Devlet sanatçısı

Selim Akçin
Haberin Devamı

Bir ödül aldı hayatı değişmedi. Son kitabı ‘‘Benim Adım Kırmızı’’yla yeniden gündeme gelen Orhan Pamuk'tan ve reddettiği Devlet Sanatçısı unvanından bahsediyorum. Son günlerin en tartışılan konusundan yani. Haftalarca kim sanatçı sorusu tartışılmıştı malumunuz. O soru gitti yerini kim Devlet Sanatçısı olur kim olmaz aldı. Kimileri devletin değil milletin sanatçısı olur dedi. Kimileri ne var bunda dedi. Konu uzun. Ama ben her ikisine de katılmadığımı söylemeliyim. Çünkü gerçekten devletin sanatçısı diye bir şey artık kalmadı. Kalması da manasız. Devletin memuru olur da sanatçısı, kavramın içeriği itibariyle olmaz. Ama milletin sanatçısı diye de bir şey yok. Ünlü İngiliz şairi Oscar Wilde dünyanın en güzel şiirlerini yazdı. Ama yaşadığı dönemde cinsel tercihinden dolayı devlet hapse attı, milleti de ona ödüller vermedi. Bugün kitapları milyonlar satıyor, hayatının anlatıldığı film kapalı gişe oynuyor, Tony Blair heykelini dikti.
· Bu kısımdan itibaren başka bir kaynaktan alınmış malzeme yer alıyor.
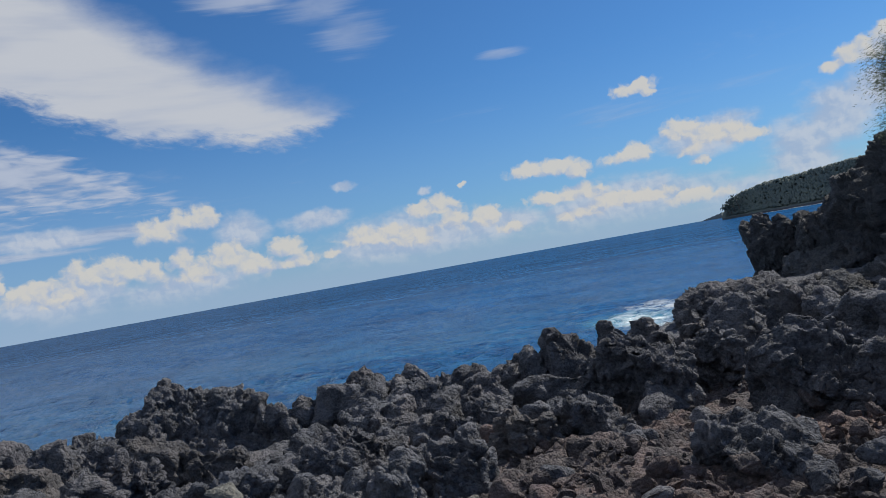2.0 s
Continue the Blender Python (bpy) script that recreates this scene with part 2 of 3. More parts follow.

Milletin sanatçısı olamadı ama dünyanın sanatçısı oldu.

İşte bütün detaylarıyla tartışılmaya ihtiyacı olan bu konu gündemdeyken Ali Kırca, ‘‘Siyaset Meydanı’’nda seçimi tartışmayı tercih etti. Ama seçim haftaya da tartışılabilirdi sanırım. Aynı saatlerde ise Hulki Cevizoğlu, Devlet Sanatçılığını tartışmaya açtı. Konukları bana pek parlak gelmedi. Ama telefonla katılan çok sayıda isim görüşlerini bildirip konuyu zenginleştirdi. Gazeteci Uğur Dündar, pop şarkıcısı Zerrin Özer, Kültür Bakanı İstemihan Talay bu isimlerden yalnızca birkaçıydı. Ve görünen o ki herkes hem verilen son ödüllerden rahatsızdı hem de bizzat kavramın kendisinden.

Ortada verilen çok sayıda ödül, bu ödülü alamadığı için üzülenler, aldığı için memnun olmayanlar ve bütün bunlara karşı çıkanlar var. İşte böyle ‘‘hayati’’ bir konu ‘‘Siyaset Meydanı’’nca atlandı, ‘‘Ceviz Kabuğu’’nda yeterince renkli işlenemedi. Bence sıra Savaş Ay'da. Sanıyorum son haftalarda edindiği tartıştırma geleneği ve izlenme oranıyla o bunun altından kalkar.